Study of the Dichroscope

Study of the Dichroscope

General Information

What is it?: This is a simple but highly important gemological tool that allows the gemologist to view the separate colors that a gemstone produces, as it selectively absorbs certain wavelengths of light, while allowing others to pass through to the viewer. Many gemstones, such as garnet, spinel, and diamond, are single refractive and therefore offer only one color to the viewer. But most other gemstones are double refractive, meaning that they produce two or more colors of transmitted light…most of which the human eye cannot separate because they are so close in wavelength or color, that they cannot be separated by our eyes and seen as individual colors. The exceptions being tanzanite and andalusite, to name two, that offer colors that are so different that our eyes can actually see the two or more colors without the need of any gemological equipment.

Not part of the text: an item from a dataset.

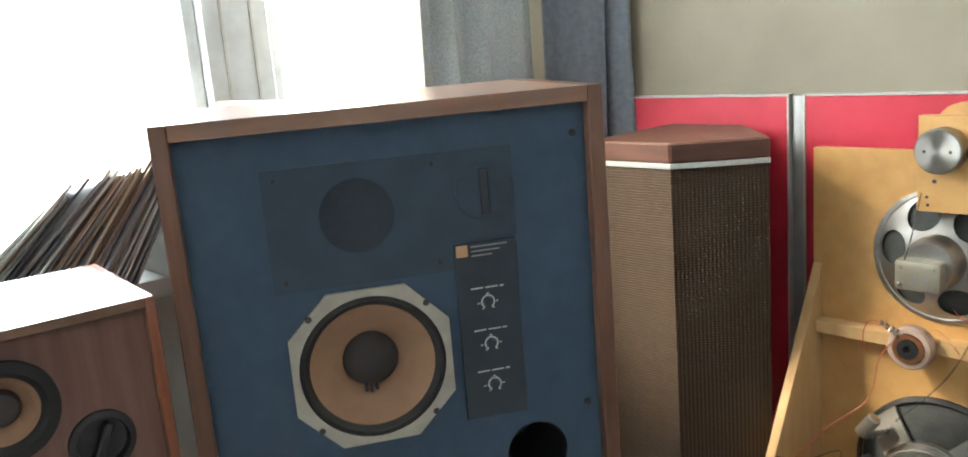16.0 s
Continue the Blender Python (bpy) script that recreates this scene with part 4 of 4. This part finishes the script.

But for the most part, gemstones offer two or more colors that our eyes put together to make the final visible gemstone color that we see. For instance, a medium red ruby is made of a dark red and a light pink color. Put the two together and you get medium red. But look at it through a dichroscope and you can separate and see the dark red and lighter pink. Which is an important tool in separating ruby from red spinel, for instance. Since red spinel is single refractive and only offers one color of red, while a ruby will offer the two colors. This is the importance of the dichroscope and why no gemologist should be without one.

Why it works:

Light travels in waves…just like the waves on an ocean. And the shorter the wave the more blue the color, the longer the wave the more red the color. The dichroscope works on the concept of plane polarized light. This is light that has been separated out from the ordinary ambient light into its specific wavelength and specific direction of travel. With, for instance, one wave traveling up and down, and with another traveling side to side. By separating these beams into their specific plane of travel, we are able to view the individual colors being generated by the specific wavelengths. As shown below:

Tanzanite in regular transmitted light and through a London dichroscope below:

(please note that colors vary due to internet transmission)

The dichroscope allows us to easily view these individual directions that light is traveling and, therefore, see the individual colors.